Comparing communication costs, we make the following observations. In a square partition, every square has 4 edges, whereas a strip has only 2 edges. For the communication cost, we multiply by 2 because for every send there is a receive. Comparing the communication cost for a strip partitioning

\[t_{\rm comm}^{\rm strip} = 4 \left( t_{\rm startup} + n t_{\rm data} \right)\]

to the communication cost for a square partitioning (for \(p \geq 9\)):

\[t_{\rm comm}^{\rm square} = 8 \left( t_{\rm startup} + \frac{n}{\sqrt{p}} t_{\rm data} \right).\]

A strip partition is best if the startup time is large and if we have only very few processors.

If the startup time is low, and for \(p \geq 4\), a square partition starts to look better.

Solving the Heat Equation with PETSc

The acronym PETSc stands for Portable, Extensible Toolkit for Scientific Computation. PETSc provides data structures and routines for large-scale application codes on parallel (and serial) computers, using MPI. It supports Fortran, C, C++, Python, and MATLAB (serial) and is free and open source, available at <http://www.mcs.anl.gov/petsc/>.

PETSc is installed on kepler in the directory /home/jan/Downloads/petsc-3.7.4. The source code contains the directory ts on time stepping methods. We will run ex3 from /home/jan/Downloads/petsc-3.7.4/src/ts/examples/tutorials After making the code, a sequential run goes like

$ /tmp/ex3 -draw_pause 1

The entry in a makefile to compile ex3:

PETSC_DIR=/usr/local/petsc-3.7.4
PETSC_ARCH=arch-linux2-c-debug

ex3:
        $(PETSC_DIR)/$(PETSC_ARCH)/bin/mpicc ex3.c \
        -I$(PETSC_DIR)/include \
        $(PETSC_DIR)/$(PETSC_ARCH)/lib/libpetsc.so \
        $(PETSC_DIR)/$(PETSC_ARCH)/lib/libopa.so \
        $(PETSC_DIR)/$(PETSC_ARCH)/lib/libfblas.a \
        $(PETSC_DIR)/$(PETSC_ARCH)/lib/libflapack.a \
        /usr/lib64/libblas.so.3 \
        -L/usr/X11R6/lib -lX11 -lgfortran -o /tmp/ex3

On a Mac OS X laptop, the PETSC_ARCH will be PETSC_ARCH=arch-darwin-c-debug.

Bibliography

  1. S. Balay, J. Brown, K. Buschelman, V. Eijkhout, W. Gropp, D.~Kaushik, M. Knepley, L. Curfman McInnes, B. Smith, and H.~Zhang.

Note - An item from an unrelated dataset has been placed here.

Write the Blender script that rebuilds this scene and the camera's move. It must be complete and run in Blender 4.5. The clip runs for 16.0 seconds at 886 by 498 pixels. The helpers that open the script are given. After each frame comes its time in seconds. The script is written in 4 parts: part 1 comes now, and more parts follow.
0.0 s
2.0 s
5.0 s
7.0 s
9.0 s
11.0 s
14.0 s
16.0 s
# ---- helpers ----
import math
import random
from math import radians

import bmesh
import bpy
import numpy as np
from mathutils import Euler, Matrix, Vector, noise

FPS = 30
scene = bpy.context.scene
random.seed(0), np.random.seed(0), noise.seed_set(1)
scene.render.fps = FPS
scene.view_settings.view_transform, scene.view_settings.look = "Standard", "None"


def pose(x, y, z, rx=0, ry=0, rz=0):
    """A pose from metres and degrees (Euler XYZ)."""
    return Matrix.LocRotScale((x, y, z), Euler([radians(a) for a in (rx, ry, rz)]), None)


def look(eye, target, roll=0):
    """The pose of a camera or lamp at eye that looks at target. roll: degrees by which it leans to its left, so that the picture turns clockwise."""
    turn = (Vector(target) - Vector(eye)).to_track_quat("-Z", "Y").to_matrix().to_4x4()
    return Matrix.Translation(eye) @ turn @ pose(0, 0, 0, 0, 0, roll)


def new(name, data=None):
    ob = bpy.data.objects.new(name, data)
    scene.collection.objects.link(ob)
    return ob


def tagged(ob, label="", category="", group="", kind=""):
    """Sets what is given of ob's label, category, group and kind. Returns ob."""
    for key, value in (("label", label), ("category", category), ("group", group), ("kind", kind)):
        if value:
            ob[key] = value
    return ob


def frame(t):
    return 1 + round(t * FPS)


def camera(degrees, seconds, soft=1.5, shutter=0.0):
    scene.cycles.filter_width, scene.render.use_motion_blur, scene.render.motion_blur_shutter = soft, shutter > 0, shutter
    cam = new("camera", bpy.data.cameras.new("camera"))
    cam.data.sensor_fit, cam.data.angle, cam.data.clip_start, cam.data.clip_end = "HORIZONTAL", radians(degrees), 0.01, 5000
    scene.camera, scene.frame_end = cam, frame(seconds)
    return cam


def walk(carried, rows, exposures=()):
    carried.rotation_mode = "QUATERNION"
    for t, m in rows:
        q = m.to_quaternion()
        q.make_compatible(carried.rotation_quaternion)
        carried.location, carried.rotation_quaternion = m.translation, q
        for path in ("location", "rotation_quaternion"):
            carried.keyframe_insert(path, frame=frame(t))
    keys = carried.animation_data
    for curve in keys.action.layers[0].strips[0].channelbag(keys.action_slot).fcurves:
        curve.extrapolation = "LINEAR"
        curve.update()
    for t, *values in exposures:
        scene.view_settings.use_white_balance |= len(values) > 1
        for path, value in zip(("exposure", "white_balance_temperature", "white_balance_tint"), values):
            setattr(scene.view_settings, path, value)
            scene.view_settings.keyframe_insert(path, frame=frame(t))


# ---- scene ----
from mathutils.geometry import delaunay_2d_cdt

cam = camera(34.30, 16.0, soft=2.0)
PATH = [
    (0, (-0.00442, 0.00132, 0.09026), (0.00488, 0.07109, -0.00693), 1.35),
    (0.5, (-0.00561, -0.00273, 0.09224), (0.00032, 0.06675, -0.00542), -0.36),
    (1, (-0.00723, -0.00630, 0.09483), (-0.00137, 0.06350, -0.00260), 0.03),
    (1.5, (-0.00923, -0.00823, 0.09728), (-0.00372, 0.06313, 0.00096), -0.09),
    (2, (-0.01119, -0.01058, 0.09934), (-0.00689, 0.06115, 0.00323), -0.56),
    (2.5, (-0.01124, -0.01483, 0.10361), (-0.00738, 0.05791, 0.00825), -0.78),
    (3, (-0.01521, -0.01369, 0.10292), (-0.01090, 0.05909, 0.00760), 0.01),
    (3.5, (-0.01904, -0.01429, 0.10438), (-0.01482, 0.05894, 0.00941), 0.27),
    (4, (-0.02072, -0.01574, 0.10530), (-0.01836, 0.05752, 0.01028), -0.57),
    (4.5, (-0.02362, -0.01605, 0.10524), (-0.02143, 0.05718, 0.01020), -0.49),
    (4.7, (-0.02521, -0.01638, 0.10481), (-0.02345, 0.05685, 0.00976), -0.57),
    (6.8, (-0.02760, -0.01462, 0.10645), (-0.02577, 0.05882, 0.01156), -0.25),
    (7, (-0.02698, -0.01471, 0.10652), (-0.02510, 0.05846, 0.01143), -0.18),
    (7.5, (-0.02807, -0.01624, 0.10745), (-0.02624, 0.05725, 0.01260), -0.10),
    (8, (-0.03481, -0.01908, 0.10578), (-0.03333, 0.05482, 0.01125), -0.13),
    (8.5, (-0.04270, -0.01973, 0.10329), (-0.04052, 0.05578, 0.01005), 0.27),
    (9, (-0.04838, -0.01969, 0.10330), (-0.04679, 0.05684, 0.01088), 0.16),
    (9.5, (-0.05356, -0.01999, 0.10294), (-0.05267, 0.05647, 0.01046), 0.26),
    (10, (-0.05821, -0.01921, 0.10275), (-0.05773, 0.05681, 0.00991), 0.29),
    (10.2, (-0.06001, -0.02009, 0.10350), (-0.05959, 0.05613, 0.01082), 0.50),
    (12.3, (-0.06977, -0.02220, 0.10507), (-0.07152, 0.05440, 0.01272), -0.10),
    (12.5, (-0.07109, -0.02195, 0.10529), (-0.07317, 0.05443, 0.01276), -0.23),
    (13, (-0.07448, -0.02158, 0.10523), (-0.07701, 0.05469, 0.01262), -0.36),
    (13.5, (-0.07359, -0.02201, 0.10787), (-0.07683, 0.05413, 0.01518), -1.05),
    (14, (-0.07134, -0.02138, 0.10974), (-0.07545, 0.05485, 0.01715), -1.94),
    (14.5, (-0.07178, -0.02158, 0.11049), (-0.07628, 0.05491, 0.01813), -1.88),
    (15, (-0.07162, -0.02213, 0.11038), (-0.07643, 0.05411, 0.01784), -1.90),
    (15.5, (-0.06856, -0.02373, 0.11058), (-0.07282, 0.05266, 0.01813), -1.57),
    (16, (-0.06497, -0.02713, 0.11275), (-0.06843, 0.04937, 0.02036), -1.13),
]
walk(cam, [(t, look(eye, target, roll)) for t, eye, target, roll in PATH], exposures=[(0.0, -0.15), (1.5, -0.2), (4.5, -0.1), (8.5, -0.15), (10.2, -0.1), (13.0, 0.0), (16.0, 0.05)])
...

PETSc Users Manual. Revision 3.2. Mathematics and Computer Science Division, Argonne National Laboratory, September 2011.
  2. Ronald F. Boisvert, L. A. Drummond, Osni A. Marques: Introduction to the special issue on the Advanced CompuTational Software (ACTS) collection. ACM TOMS 31(3):281–281, 2005. Special issue on the Advanced CompuTational Software (ACTS) Collection.

Exercises

  1. Take the running times of the OpenMP version of the method of Gauss-Seidel and compute the efficiency for each of the 9 cases. What can you conclude about the scalability?
  2. Use MPI to write a parallel version of the method of Gauss-Seidel. Compare the speedups with the OpenMP version.
  3. Run an example of the PETSc tutorials collection with an increasing number of processes to investigate the speedup.